Oversight Committee Chairman Elijah Cummings of Maryland suggested that his panel will pursue interviews with Trump associates that Cohen mentioned in his testimony or were found in records he provided to his committee, possibly including Trump’s children.
Trump Associates
And Intelligence Committee Chairman Adam Schiff of California has said his panel will hold a March 14 hearing with former with Trump associate Felix Sater, who helped him develop a hotel. Weisselberg also will appear before Schiff’s committee for an interview, according to people familiar with the matter.
Schiff said on CBS’s “Face the Nation” on Sunday that his panel also plans to talk some “some of the banks that have been doing business with Mr. Trump” such as “Deutsche Bank, which has had a history of laundering Russian money.”
He said he also wants to talk with officials in the Trump Organization and others who have information about Trump’s plans for a building in Moscow and about potential money laundering.

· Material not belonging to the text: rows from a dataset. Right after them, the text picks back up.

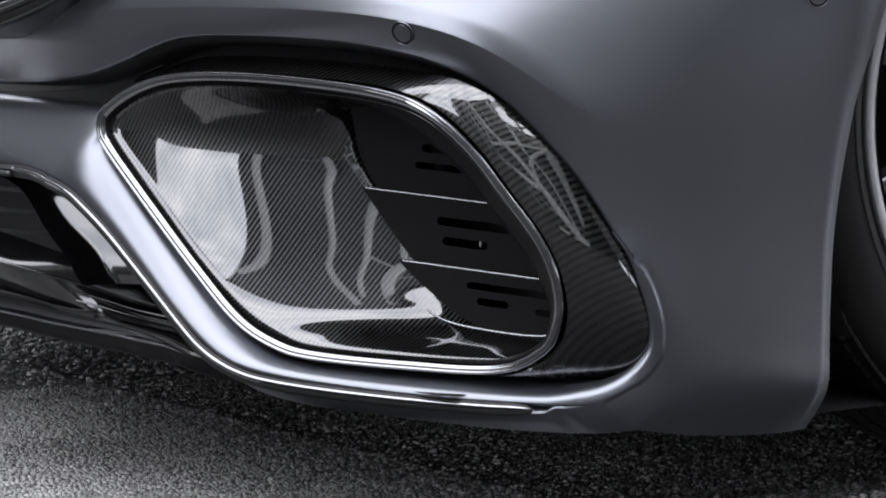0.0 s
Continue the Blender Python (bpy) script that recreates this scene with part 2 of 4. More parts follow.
def sweep(path, profile, front, closed=False, centre=None, taper=None):
    """A profile of (out, forward) pairs carried along a path; front is the way the face looks."""
    k = len(path)
    front = Vector(front).normalized()
    rings = []
    for i, p in enumerate(path):
        a = path[(i - 1) % k] if closed or i else path[i]
        c = path[(i + 1) % k] if closed or i < k - 1 else path[i]
        t = (c - a).normalized()
        out = t.cross(front).normalized()
        if centre is not None and out.dot(p - Vector(centre)) < 0:
            out = -out
        fw = front - t * front.dot(t)
        fw.normalize()
        s = taper(i / (k - 1)) if taper else 1.0
        rings.append([p + out * (x * s) + fw * (y * s) for x, y in profile])
    rows = [[r[j] for r in rings] for j in range(len(profile))]
    rows.append(rows[0])
    return sheet(rows, close_u=closed)


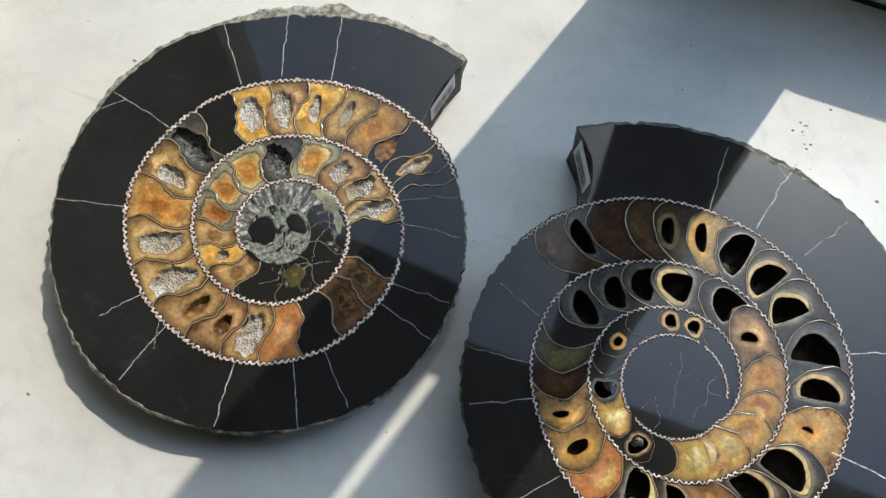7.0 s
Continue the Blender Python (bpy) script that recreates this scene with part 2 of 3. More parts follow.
BROWN = (0.022, 0.012, 0.006)
M = {
    "sill": sill_paint(),
    "frame": plain("window_paint", (0.82, 0.82, 0.80), (0.76, 0.76, 0.73), 0.35, 9.0, 0.06, 90.0),
    "plaster": plain("room_plaster", (0.74, 0.71, 0.65), (0.68, 0.65, 0.59), 0.9, 3.0, 0.2, 120.0),
    "floor": plain("wooden_floor", (0.26, 0.18, 0.11), (0.17, 0.12, 0.075), 0.5, 5.0),
    "black": black_stone(),
    "rock": rough_rock(),
    "rind": pale_rind(),
    "suture": white_line("suture_shell", (0.86, 0.755, 0.69), (0.40, 0.26, 0.21), 420),
    "vein": white_line("calcite_vein", (0.74, 0.73, 0.69), (0.20, 0.19, 0.17), 320),
    "septum": septum_wall(),
    "bed": plain("dark_suture_bed", (0.016, 0.012, 0.010), (0.030, 0.022, 0.016), 0.2, 200.0),
    "amber": calcite("amber_calcite", ((0.0, BROWN), (0.08, (0.20, 0.12, 0.05)), (0.3, (0.36, 0.21, 0.075)), (0.55, (0.50, 0.27, 0.075)), (0.8, (0.58, 0.29, 0.065)), (1.0, (0.44, 0.19, 0.045))), facets=0.18, blur=0.5),
    "tan": calcite("tan_calcite", ((0.0, BROWN), (0.12, (0.17, 0.105, 0.05)), (0.32, (0.34, 0.20, 0.08)), (0.5, (0.55, 0.33, 0.11)), (0.75, (0.60, 0.42, 0.19)), (0.92, (0.46, 0.24, 0.07)), (1.0, (0.30, 0.17, 0.06)))),
    "orange": calcite("orange_calcite", ((0.0, BROWN), (0.10, (0.40, 0.20, 0.05)), (0.3, (0.60, 0.38, 0.12)), (0.55, (0.66, 0.30, 0.04)), (0.8, (0.66, 0.36, 0.08)), (1.0, (0.52, 0.20, 0.03)))),
    "red": calcite("red_orange_calcite", ((0.0, BROWN), (0.08, (0.42, 0.17, 0.06)), (0.5, (0.60, 0.235, 0.075)), (1.0, (0.66, 0.33, 0.14))), facets=0.25),
    "brown": calcite("brown_calcite", ((0.0, (0.012, 0.009, 0.007)), (0.12, (0.045, 0.028, 0.018)), (0.6, (0.075, 0.042, 0.024)), (1.0, (0.10, 0.055, 0.025))), 0.06, 0.05, 0.3, 0.25),
    "lining": calcite("chamber_lining", ((0.0, BROWN), (0.1, (0.030, 0.025, 0.020)), (0.3, (0.075, 0.062, 0.048)), (0.5, (0.24, 0.205, 0.155)), (0.58, (0.05, 0.032, 0.016)), (0.65, (0.52, 0.36, 0.17)), (0.9, (0.58, 0.40, 0.18)), (1.0, (0.30, 0.19, 0.08))), 0.08, 0.06, 0.3, 0.15, 0.12),
    "grey_lining": calcite("grey_chamber_lining", ((0.0, BROWN), (0.08, (0.05, 0.05, 0.05)), (0.6, (0.085, 0.08, 0.075)), (0.9, (0.15, 0.13, 0.10)), (1.0, (0.06, 0.05, 0.04))), 0.06, 0.04, 0.3, 0.1, 0.3),
    "dim_lining": calcite("dim_brown_lining", ((0.0, BROWN), (0.1, (0.035, 0.026, 0.018)), (0.5, (0.06, 0.042, 0.025)), (0.62, (0.16, 0.11, 0.055)), (0.9, (0.22, 0.15, 0.07)), (1.0, (0.08, 0.05, 0.025))), 0.08, 0.06, 0.3, 0.15, 0.2),
    "dark_lining": calcite("dark_lining", ((0.0, BROWN), (0.1, (0.03, 0.027, 0.024)), (0.6, (0.055, 0.048, 0.04)), (0.85, (0.12, 0.10, 0.075)), (0.95, (0.42, 0.39, 0.33)), (1.0, (0.18, 0.16, 0.13))), 0.08, 0.2, 0.3, 0.15, 0.3),
    "olive": calcite("olive_calcite", ((0.0, BROWN), (0.12, (0.04, 0.035, 0.018)), (0.6, (0.085, 0.072, 0.03)), (1.0, (0.11, 0.085, 0.035))), 0.08, 0.06, 0.3, 0.3, 0.4),
    "druzy": crystals("white_crystals", (0.42, 0.38, 0.32), (0.90, 0.87, 0.81), (0.50, 0.39, 0.26)),
    "pale_olive": calcite("pale_olive_calcite", ((0.0, (0.10, 0.10, 0.07)), (0.3, (0.30, 0.30, 0.20)), (1.0, (0.40, 0.39, 0.26))), blur=0.9),
    "shard": calcite("clear_amber_shard", ((0.0, (0.52, 0.27, 0.08)), (0.5, (0.64, 0.36, 0.12)), (1.0, (0.70, 0.44, 0.17))), 0.08, 0.05, 0.4, 0.2, 0.5),
    "honey": calcite("honey_shard", ((0.0, (0.60, 0.46, 0.18)), (0.5, (0.72, 0.56, 0.25)), (1.0, (0.76, 0.62, 0.32))), 0.08, 0.05, 0.4, 0.2, 0.5),
    "grey_druzy": crystals("grey_crystals", (0.03, 0.03, 0.03), (0.42, 0.42, 0.40), (0.06, 0.06, 0.055)),
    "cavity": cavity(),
    "sage": calcite("sage_and_amber_calcite", ((0.0, (0.06, 0.055, 0.04)), (0.10, (0.26, 0.25, 0.19)), (0.35, (0.36, 0.34, 0.23)), (0.48, (0.14, 0.11, 0.07)), (0.56, (0.58, 0.42, 0.18)), (0.85, (0.52, 0.27, 0.07)), (1.0, (0.50, 0.20, 0.04))), 0.14),
    "yellow": calcite("yellow_calcite", ((0.0, BROWN), (0.07, (0.22, 0.13, 0.05)), (0.3, (0.46, 0.27, 0.075)), (0.7, (0.62, 0.42, 0.11)), (1.0, (0.68, 0.52, 0.20))), facets=0.35),
    "russet": calcite("russet_calcite", ((0.0, BROWN), (0.1, (0.13, 0.072, 0.040)), (0.4, (0.24, 0.125, 0.058)), (0.62, (0.08, 0.062, 0.032)), (0.85, (0.34, 0.17, 0.06)), (1.0, (0.06, 0.052, 0.028))), 0.08, 0.05, 0.3, 0.3, 1.3),
    "silver": silver_fan(),
    "pale_core": veined_core("pale_crystal_core", 0.43),
    "core": veined_core("veined_black_core", 0.62),
    "pane": sky_filter_glass("sky_filter_glass", (0.77, 0.79, 0.79)),
    "bluish_pane": sky_filter_glass("bluish_filter_glass", (0.87, 0.94, 1.0)),
    "paper": plain("label_paper", (0.78, 0.78, 0.77), (0.72, 0.72, 0.71), 0.5, 40.0, 0.02),
    "ink": plain("label_ink", (0.02, 0.02, 0.02), (0.03, 0.03, 0.03), 0.5),
    "scratch": plain("scratch_grey", (0.40, 0.39, 0.36), (0.58, 0.57, 0.54), 0.8, 300.0),
    "dust": plain("dust_grey", (0.16, 0.15, 0.135), (0.34, 0.33, 0.30), 0.9, 700.0),
}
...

Representative Maxine Waters of California, chairwoman of the House Financial Services Committee, has said she is getting cooperation from Deutsche Bank in her panel’s Trump-related probes.
There is an impatient clamor by some Democrats for impeachment and hesitancy by others who want to wait for the Mueller report to even discuss it.
Judiciary Committee Democrat Jamie Raskin of Maryland says he’s not convinced Democrats will pursue impeachment.
‘Dragging the GOP Down’
“Donald Trump is dragging the GOP down to defeat,” Raskin said in a recent interview. “To impeach Donald Trump now is to offer a big helping hand to the Republicans, partly.”
But Raskin said Congress shouldn’t abandon its constitutional oversight responsibilities — a message Nadler is set to amplify as he seeks documents and pursues witnesses on matters beyond areas being covered by federal inquiries.